Gold Sentiment & Forward Draw-ups (Daily Sentiment Index Data, Author’s Chart & Notes)

This time could be different, and there are no guarantees. However, for investors that employ a contrarian strategy to investing, I continue to see this pullback in Barrick as a gift, even if I have been admittedly early. My conviction in Barrick being a gift below US$14.00 is reinforced by the fact that it’s likely to be an aggressive buyer of its shares at current levels, increasing demand for the stock in the market. In addition, the stock is the most hated that I’ve seen it since 2018, and it looks to be already pricing in $1,500/oz or lower gold prices. So, if the gold prices can recover, the stock is the equivalent of an elastic band stretched to maximum tension over the next year.

Summary

It’s easy to point out the negatives when a sector is hated, and a group of stocks is down 60% from its highs, but there’s not much value in this from an investment standpoint. Instead, when a sector is this beaten up, it makes sense to try and discern whether we could see a shift in sentiment in the future to change the current dynamics, and in my view, this looks highly likely. The reason is that Barrick’s production has nowhere to go but up from here, its unit costs look to have peaked in Q2/Q3 2022, and the gold price is likely a tailwind, with it being the most hated it’s been in years.

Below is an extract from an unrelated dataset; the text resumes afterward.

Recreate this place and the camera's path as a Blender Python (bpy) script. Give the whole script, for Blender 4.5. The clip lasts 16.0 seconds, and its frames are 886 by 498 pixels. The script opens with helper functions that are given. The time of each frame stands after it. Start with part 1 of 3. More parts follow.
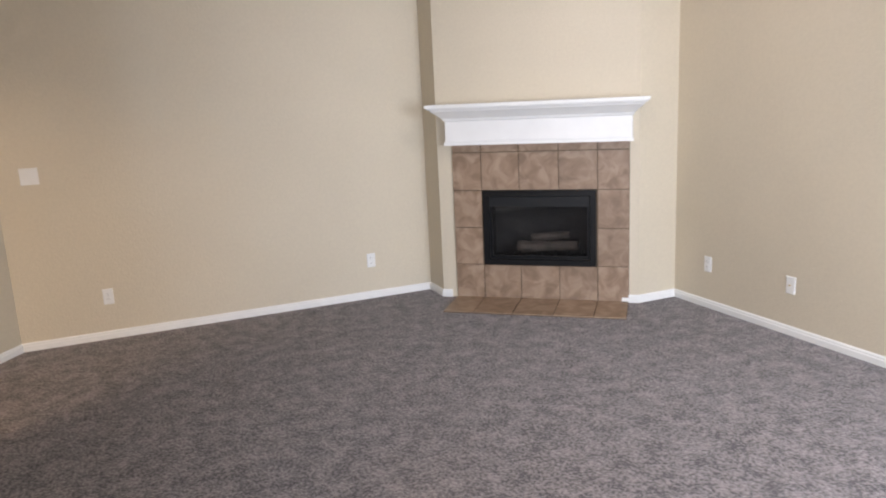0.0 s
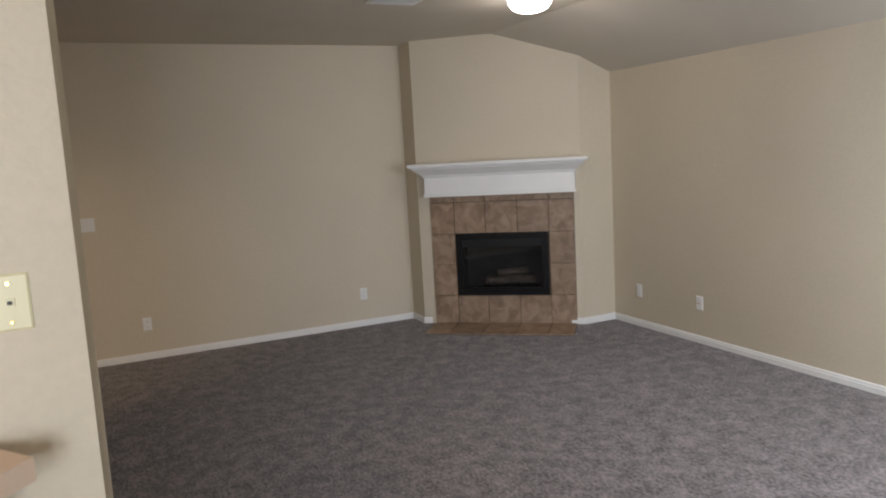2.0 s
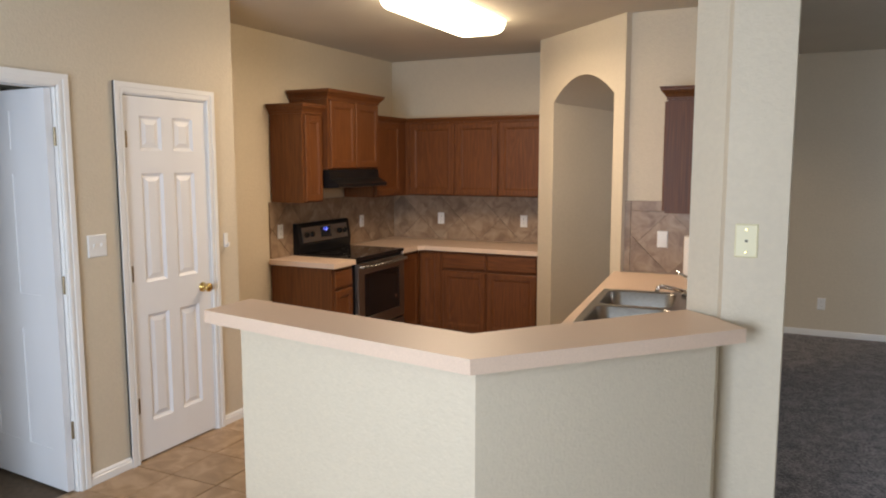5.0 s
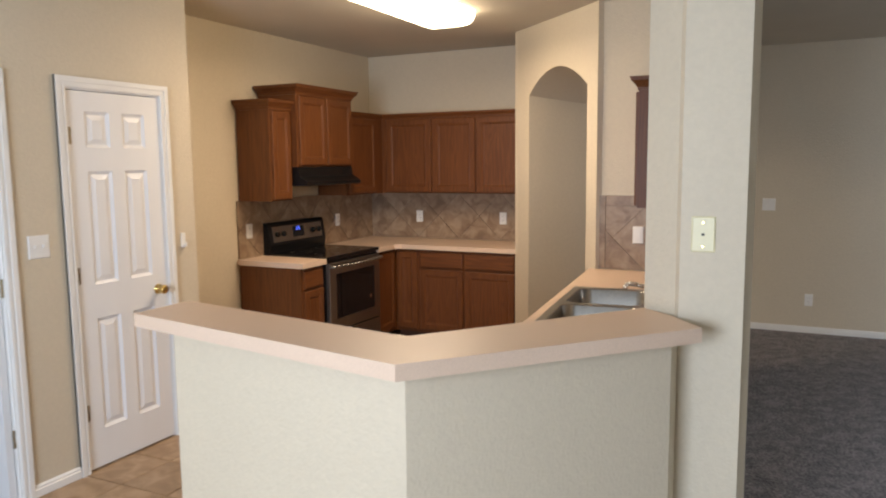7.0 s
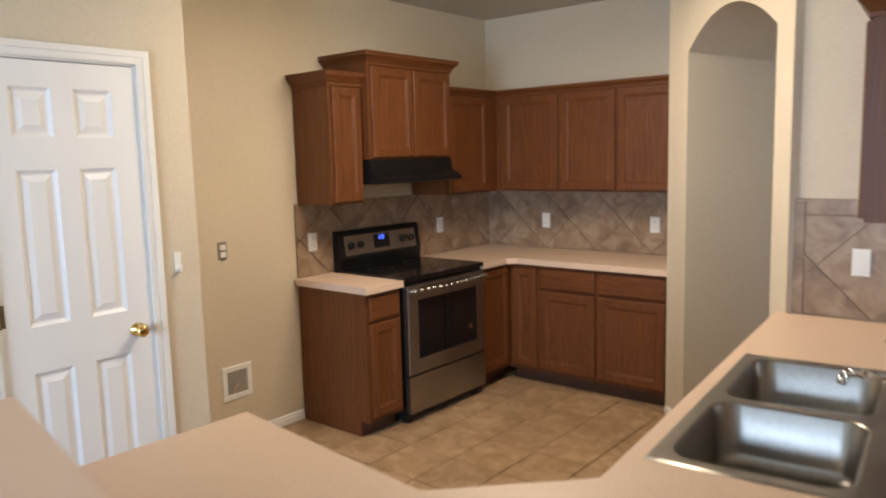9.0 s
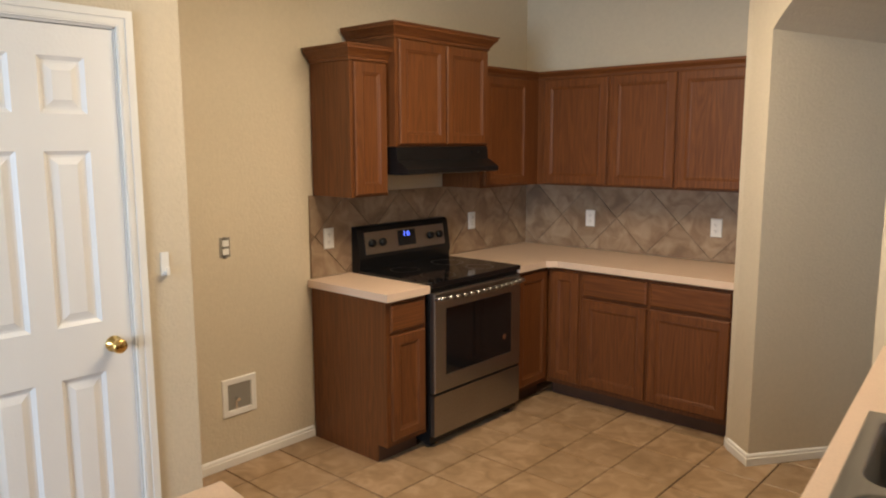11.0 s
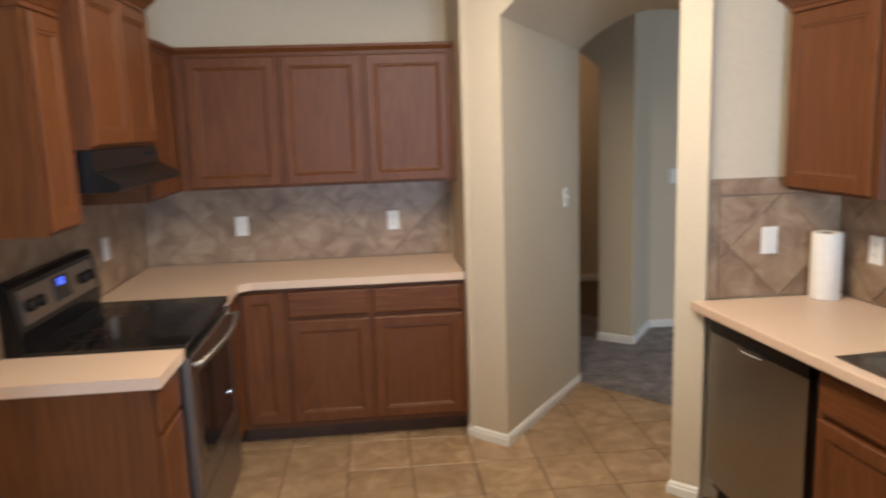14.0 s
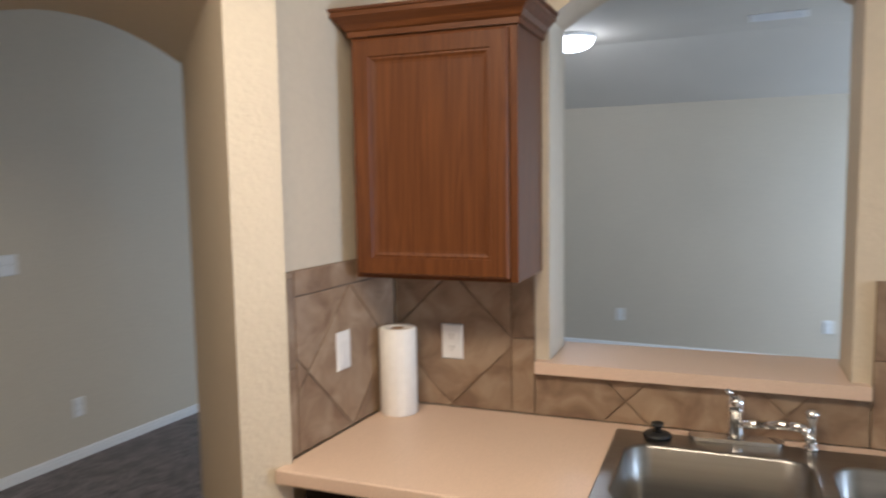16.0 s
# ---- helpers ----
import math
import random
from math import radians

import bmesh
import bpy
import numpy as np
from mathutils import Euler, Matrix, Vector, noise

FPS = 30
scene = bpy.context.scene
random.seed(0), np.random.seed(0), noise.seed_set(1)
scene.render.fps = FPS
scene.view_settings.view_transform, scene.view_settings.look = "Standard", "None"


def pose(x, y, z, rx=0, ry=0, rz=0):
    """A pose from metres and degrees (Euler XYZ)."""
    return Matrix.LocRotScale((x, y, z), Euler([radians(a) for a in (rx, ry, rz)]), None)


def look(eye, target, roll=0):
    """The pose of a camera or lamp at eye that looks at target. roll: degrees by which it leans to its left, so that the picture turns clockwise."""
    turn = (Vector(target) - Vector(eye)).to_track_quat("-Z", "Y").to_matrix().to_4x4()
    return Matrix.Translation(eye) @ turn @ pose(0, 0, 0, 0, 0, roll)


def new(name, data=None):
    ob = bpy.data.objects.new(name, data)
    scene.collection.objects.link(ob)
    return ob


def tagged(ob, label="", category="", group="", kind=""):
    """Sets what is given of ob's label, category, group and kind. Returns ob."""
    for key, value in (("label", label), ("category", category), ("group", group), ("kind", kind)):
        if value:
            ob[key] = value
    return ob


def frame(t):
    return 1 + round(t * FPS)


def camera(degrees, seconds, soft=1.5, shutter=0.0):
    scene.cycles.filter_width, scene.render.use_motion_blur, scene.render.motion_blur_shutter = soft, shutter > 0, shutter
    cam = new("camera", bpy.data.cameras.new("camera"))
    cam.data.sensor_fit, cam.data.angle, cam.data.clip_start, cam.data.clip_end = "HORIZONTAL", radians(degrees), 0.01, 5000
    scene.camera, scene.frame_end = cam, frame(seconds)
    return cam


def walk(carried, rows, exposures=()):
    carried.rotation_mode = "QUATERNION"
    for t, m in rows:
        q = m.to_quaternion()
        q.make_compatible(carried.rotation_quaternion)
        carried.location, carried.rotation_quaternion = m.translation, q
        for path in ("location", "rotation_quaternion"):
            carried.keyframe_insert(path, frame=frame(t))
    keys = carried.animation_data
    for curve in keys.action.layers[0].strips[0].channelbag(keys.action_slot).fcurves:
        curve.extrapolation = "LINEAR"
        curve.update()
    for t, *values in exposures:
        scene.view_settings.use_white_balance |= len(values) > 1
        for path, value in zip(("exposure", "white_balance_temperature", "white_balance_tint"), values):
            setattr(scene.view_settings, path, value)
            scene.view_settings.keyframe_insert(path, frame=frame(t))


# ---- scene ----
cam = camera(62.4, 16.0, soft=2.0, shutter=0.5)
PATH = [
    (0, (0.431, 0.189, 1.645), (1.188, 1.993, 1.231), -2.7),
    (0.5, (0.332, -0.092, 1.669), (1.109, 1.716, 1.311), -2.9),
    (1, (0.18, -0.29, 1.643), (0.837, 1.585, 1.411), -3.1),
    (1.5, (0.032, -0.624, 1.645), (0.758, 1.226, 1.42), -4.3),
    (2, (-0.048, -0.937, 1.668), (0.774, 0.868, 1.406), -3.2),
    (2.5, (0.059, -1.362, 1.671), (0.488, 0.575, 1.422), -0.3),
    (3, (0.014, -1.489, 1.673), (0.145, 0.483, 1.371), -0.3),
    (3.5, (-0.091, -1.701, 1.694), (-0.331, 0.265, 1.422), -2.2),
    (4, (-0.185, -1.916, 1.692), (-0.718, -0.005, 1.436), -1.9),
    (4.5, (-0.178, -2.033, 1.691), (-0.945, -0.202, 1.45), -0.4),
    (4.7, (-0.15, -2.046, 1.689), (-1.002, -0.252, 1.453), 0.3),
    (6.8, (0.046, -1.914, 1.643), (-0.837, -0.134, 1.417), -0.6),
    (7, (0.031, -1.807, 1.655), (-0.835, -0.019, 1.421), -0.6),
    (7.5, (-0.032, -1.456, 1.649), (-0.932, 0.316, 1.426), -0.6),
    (8, (-0.096, -1.019, 1.636), (-1.185, 0.641, 1.392), 0.1),
    (8.5, (-0.206, -0.621, 1.628), (-1.407, 0.956, 1.361), -1.3),
    (9, (-0.34, -0.224, 1.64), (-1.61, 1.301, 1.39), -1.5),
    (9.2, (-0.365, -0.064, 1.626), (-1.686, 1.418, 1.387), -0.9),
    (11.3, (-0.844, 0.179, 1.655), (-2.151, 1.663, 1.356), 0.1),
    (11.5, (-0.938, 0.106, 1.631), (-2.181, 1.642, 1.32), -0.7),
    (12, (-1.297, 0.064, 1.599), (-2.371, 1.715, 1.246), -0.6),
    (12.5, (-1.645, -0.003, 1.655), (-2.528, 1.759, 1.312), -0.5),
    (13, (-2.061, -0.053, 1.71), (-2.655, 1.821, 1.34), -2.5),
    (13.5, (-2.334, 0.098, 1.678), (-2.591, 2.05, 1.323), -3.1),
    (14, (-2.578, 0.308, 1.681), (-2.4, 2.271, 1.346), -1.9),
    (14.5, (-2.722, 0.62, 1.679), (-2.002, 2.459, 1.365), -1.7),
    (15, (-2.667, 1.084, 1.683), (-1.609, 2.759, 1.412), -1.3),
    (15.5, (-2.686, 1.518, 1.698), (-1.284, 2.922, 1.444), -0.4),
    (16, (-2.732, 1.996, 1.664), (-0.943, 2.87, 1.471), -0.9),
]
EXPOSURES = [(0, 0.55, 6700, 21), (0.5, 0.28, 6750, 21), (1, 0.0, 6800, 21), (1.5, -0.4, 6900, 20), (2, -0.48, 7000, 19), (2.6, -0.55, 7000, 20), (3.4, -0.5, 6800, 19), (4.5, -0.5, 6350, 16), (7, -0.4, 6350, 16), (8, -0.38, 6150, 14),
             (9, -0.25, 5800, 12), (11.5, -0.3, 6300, 11), (13, -0.27, 6350, 11), (14.5, -0.12, 5350, 11), (16, -0.4, 5500, 13)]
walk(cam, [(t, look(eye, target, roll)) for t, eye, target, roll in PATH], EXPOSURES)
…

For these reasons, I believe now is the time to be bullish on Barrick, especially with a very experienced, quite successful (Randgold), and highly disciplined CEO at the helm, Mark Bristow. In fact, the lower gold price has made Barrick much more attractive than 95% of the sector, given that this business will survive if gold prices do head lower, while many others that engaged in expensive M&A and have all-in costs north of $1,800/oz could have a tough road ahead. To summarize, I see this pullback below US$14.00 as a gift, and I continue to add to my position on weakness.